1) Field of the Invention
The present invention relates to an optical device which is used for optical communication and optical information processing, and which outputs, controls, detects, or introduces a multi-wavelength laser light or a tunable laser light using two-dimensional slab photonic crystal, to an optical device manufacturing method, and to a semiconductor laser oscillator.
2) Description of the Related Art
A laser module used in conventional multi-wavelength lasers, tunable lasers or wavelength-selectable lasers includes laser diodes that output laser lights of different wavelengths, a multi-mode interference (MMI) optical coupler that multiplexes the laser lights output from the laser diodes, and a semiconductor optical amplifier (SOA) that amplifies the laser light multiplexed. The laser diodes are arranged in parallel and constituent elements of the laser diodes are connected to one another by a waveguide. In the conventional laser module, the laser lights output from all of the laser diodes or some of the laser diodes are multiplexed by the MMI optical coupler, amplified to a predetermined signal level by the SOA, and then output (see, for example, “Wavelength-Selectable LD module with Multi-Wavelength Monitor of 50 GHz Spacing”, Tadanori IWAFUJI et al, Proceedings of the Electronics Society Conference, the Institute of Electronics, Information, and Communication Engineers, 2001, p. 165).
However, because the respective laser diodes are arranged in parallel, it is necessary to form electrodes necessary to drive or control the laser diodes in an overlapped fashion. As a result, the structure of the laser module becomes complicated and the manufacturing process becomes cumbersome.

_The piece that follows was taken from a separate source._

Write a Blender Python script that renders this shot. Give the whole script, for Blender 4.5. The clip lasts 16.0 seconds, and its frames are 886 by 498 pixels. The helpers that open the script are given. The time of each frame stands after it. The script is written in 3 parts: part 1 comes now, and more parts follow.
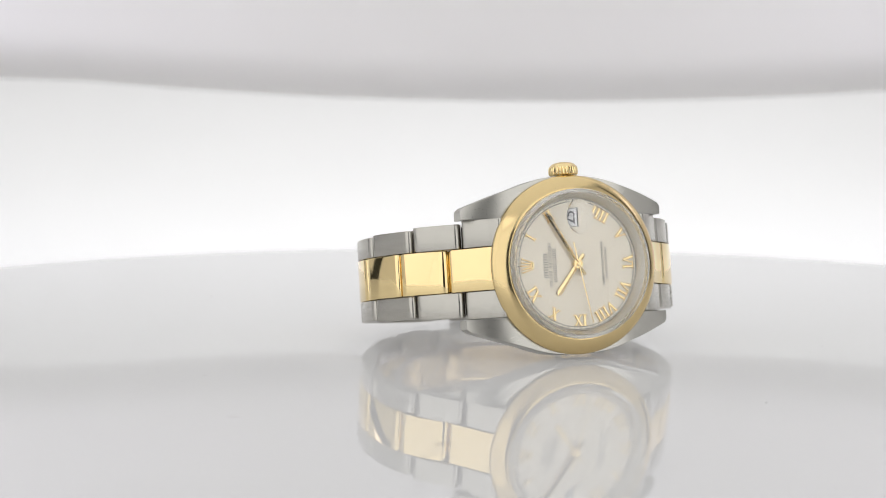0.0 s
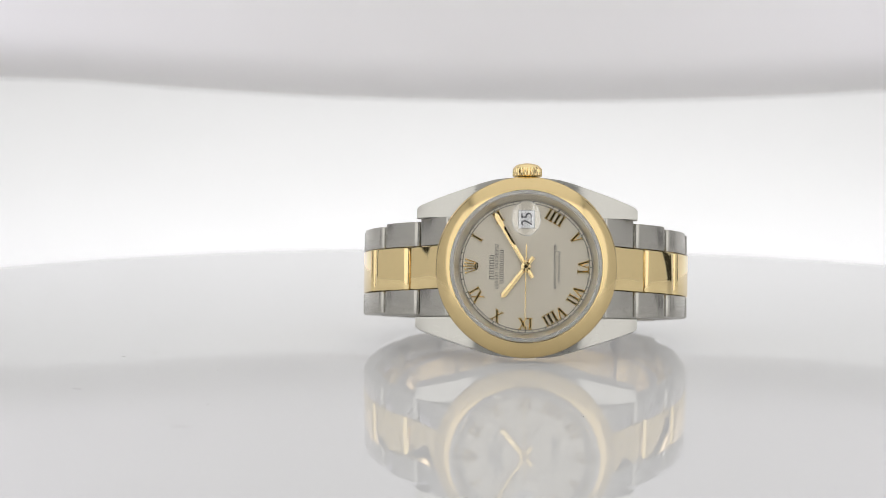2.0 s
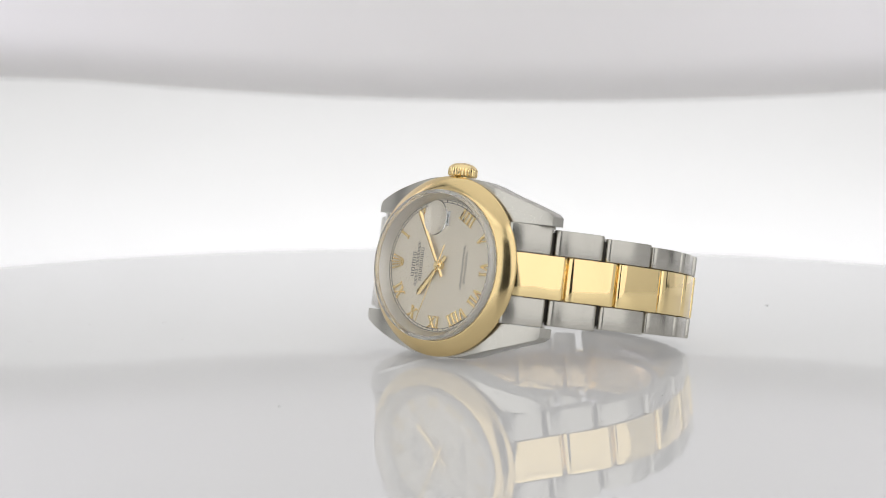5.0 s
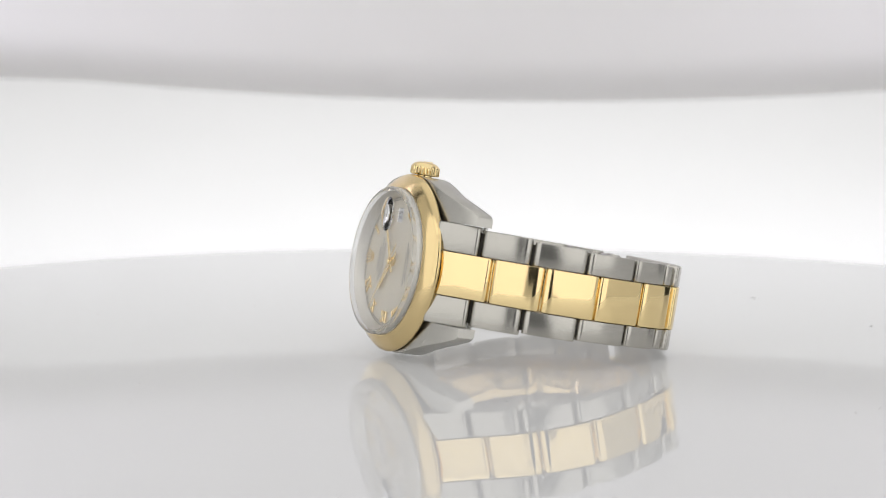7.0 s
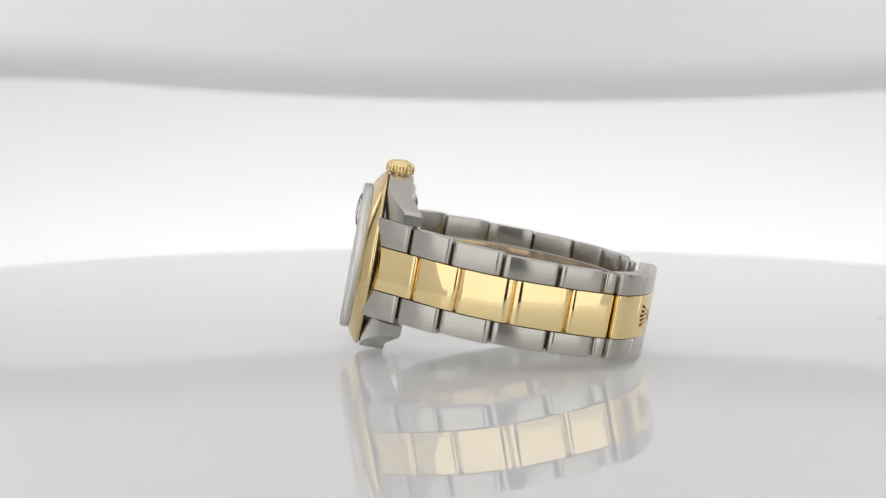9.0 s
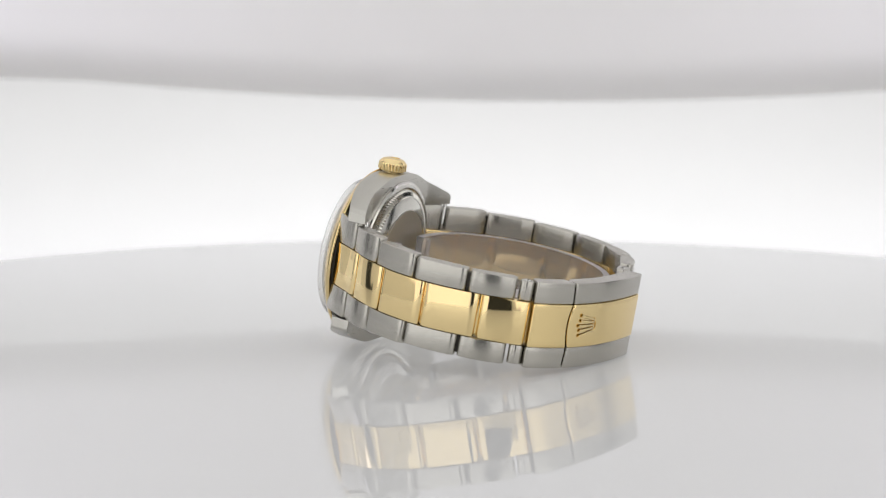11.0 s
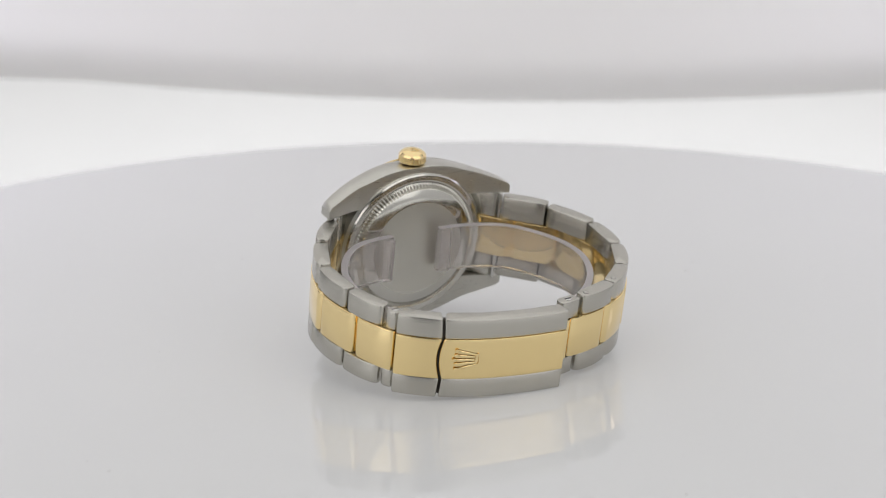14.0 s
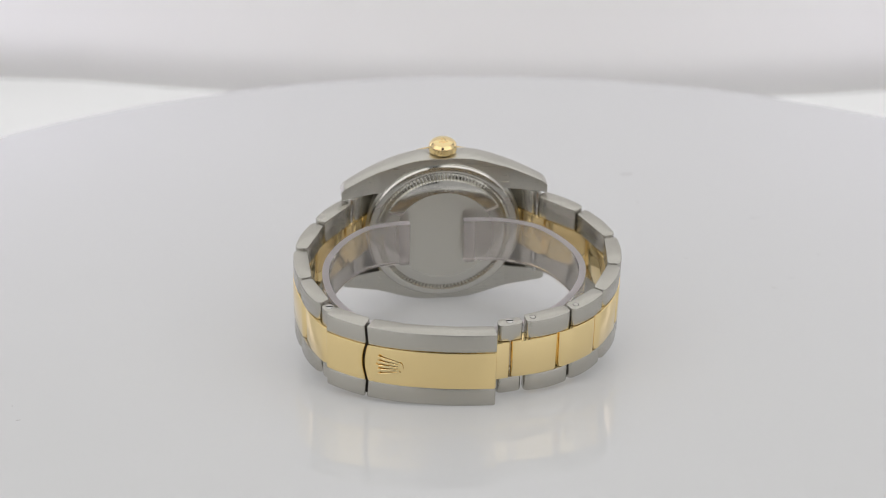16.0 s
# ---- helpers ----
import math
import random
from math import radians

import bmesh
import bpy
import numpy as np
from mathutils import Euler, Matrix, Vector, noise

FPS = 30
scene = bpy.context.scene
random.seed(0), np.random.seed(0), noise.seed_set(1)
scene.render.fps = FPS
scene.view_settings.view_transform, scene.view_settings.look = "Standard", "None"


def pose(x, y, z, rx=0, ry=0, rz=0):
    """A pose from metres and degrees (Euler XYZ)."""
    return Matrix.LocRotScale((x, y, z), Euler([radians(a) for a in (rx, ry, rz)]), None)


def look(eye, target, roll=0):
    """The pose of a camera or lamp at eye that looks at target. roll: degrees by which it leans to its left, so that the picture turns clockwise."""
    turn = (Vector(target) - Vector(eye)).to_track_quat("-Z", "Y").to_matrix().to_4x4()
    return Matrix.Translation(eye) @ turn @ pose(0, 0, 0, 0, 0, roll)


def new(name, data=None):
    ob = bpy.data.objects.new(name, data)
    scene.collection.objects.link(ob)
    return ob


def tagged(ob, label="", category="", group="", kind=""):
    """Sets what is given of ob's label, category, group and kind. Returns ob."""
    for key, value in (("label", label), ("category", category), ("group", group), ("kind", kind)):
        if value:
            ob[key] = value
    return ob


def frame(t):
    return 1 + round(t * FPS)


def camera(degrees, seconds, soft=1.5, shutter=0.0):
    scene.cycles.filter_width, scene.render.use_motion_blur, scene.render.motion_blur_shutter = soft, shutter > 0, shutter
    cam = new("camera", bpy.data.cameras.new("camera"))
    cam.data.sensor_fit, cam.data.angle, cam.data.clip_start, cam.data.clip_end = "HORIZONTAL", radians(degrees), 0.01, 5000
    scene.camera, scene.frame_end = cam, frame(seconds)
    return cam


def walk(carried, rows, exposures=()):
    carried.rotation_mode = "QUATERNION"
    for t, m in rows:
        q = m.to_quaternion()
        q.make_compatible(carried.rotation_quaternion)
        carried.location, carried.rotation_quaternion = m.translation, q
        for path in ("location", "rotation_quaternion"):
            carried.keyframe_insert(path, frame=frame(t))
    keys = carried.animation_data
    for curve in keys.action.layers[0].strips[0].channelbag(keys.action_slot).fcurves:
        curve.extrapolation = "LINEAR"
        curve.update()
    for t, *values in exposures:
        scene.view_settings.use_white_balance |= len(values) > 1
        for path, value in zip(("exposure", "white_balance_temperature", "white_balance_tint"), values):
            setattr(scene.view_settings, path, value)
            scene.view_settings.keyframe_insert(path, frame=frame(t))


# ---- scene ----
MM = 0.001
SECONDS = 16.0

# ---------- camera: it stands still before the turntable ----------
cam = camera(23.855, SECONDS, soft=1.0)
cam.data.dof.use_dof = True
cam.data.dof.focus_distance = 0.425
cam.data.dof.aperture_fstop = 20.0
EYE = pose(0.0, -0.44115, 0.06744, 83.838, -0.253, 1.327)
walk(cam, [(0.0, EYE), (SECONDS, EYE)])

# ---------- light ----------
world = bpy.data.worlds.new("dim_room")
scene.world = world
world.use_nodes = True
world.node_tree.nodes["Background"].inputs[0].default_value = (0.9, 0.95, 1.0, 1)
world.node_tree.nodes["Background"].inputs[1].default_value = 0.035


def area_light(name, m, sx, sy, watts, colour=(1, 1, 1)):
    data = bpy.data.lights.new(name, "AREA")
    data.shape, data.size, data.size_y = "RECTANGLE", sx, sy
    data.energy, data.color = watts, colour
    ob = new(name, data)
    ob.matrix_world = m
    return ob


area_light("ceiling_softbox", look((0, -0.12, 0.63), (0, -0.12, 0)), 0.90, 0.90, 1.08, (0.995, 0.99, 0.985))
area_light("front_softbox_a", look((-0.31, -0.37, 0.22), (0, 0, 0.05)), 0.56, 0.60, 0.80, (0.995, 0.99, 0.99))
area_light("front_softbox_b", look((0.31, -0.37, 0.22), (0, 0, 0.05)), 0.56, 0.60, 0.80, (0.995, 0.99, 0.99))
area_light("hood_lamp_a", look((-0.215, 0.125, 0.150), (-0.150, 0.235, 0.065)), 0.14, 0.09, 0.080, (0.82, 0.785, 1.0))
area_light("hood_lamp_b", look((0.215, 0.125, 0.150), (0.160, 0.235, 0.065)), 0.14, 0.09, 0.072, (0.82, 0.785, 1.0))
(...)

In the technology disclosed in the above-mentioned literature, the laser lights from the laser diodes are output from a single emission port and multiplexed with an MMI optical coupler. However, in that case, the more the number of wavelengths is, the greater the connection loss of the MMI optical coupler becomes. As a result, addition of a SOA becomes necessary so that the efficiency of the laser module lowers. Also, an active layer is provided in each laser diode so that, if the laser module is employed as the tunable laser, the laser diodes can merely pump their active layers independently. In addition, since the SOA is integrally provided with the laser diodes, a device size of the laser module is disadvantageously made large. Further, the conventional optical devices that use the slab photonic crystal are inferior in radiation characteristics. It is difficult for an active device such as a laser, in particular, to realize high power output because of its limit to self radiation.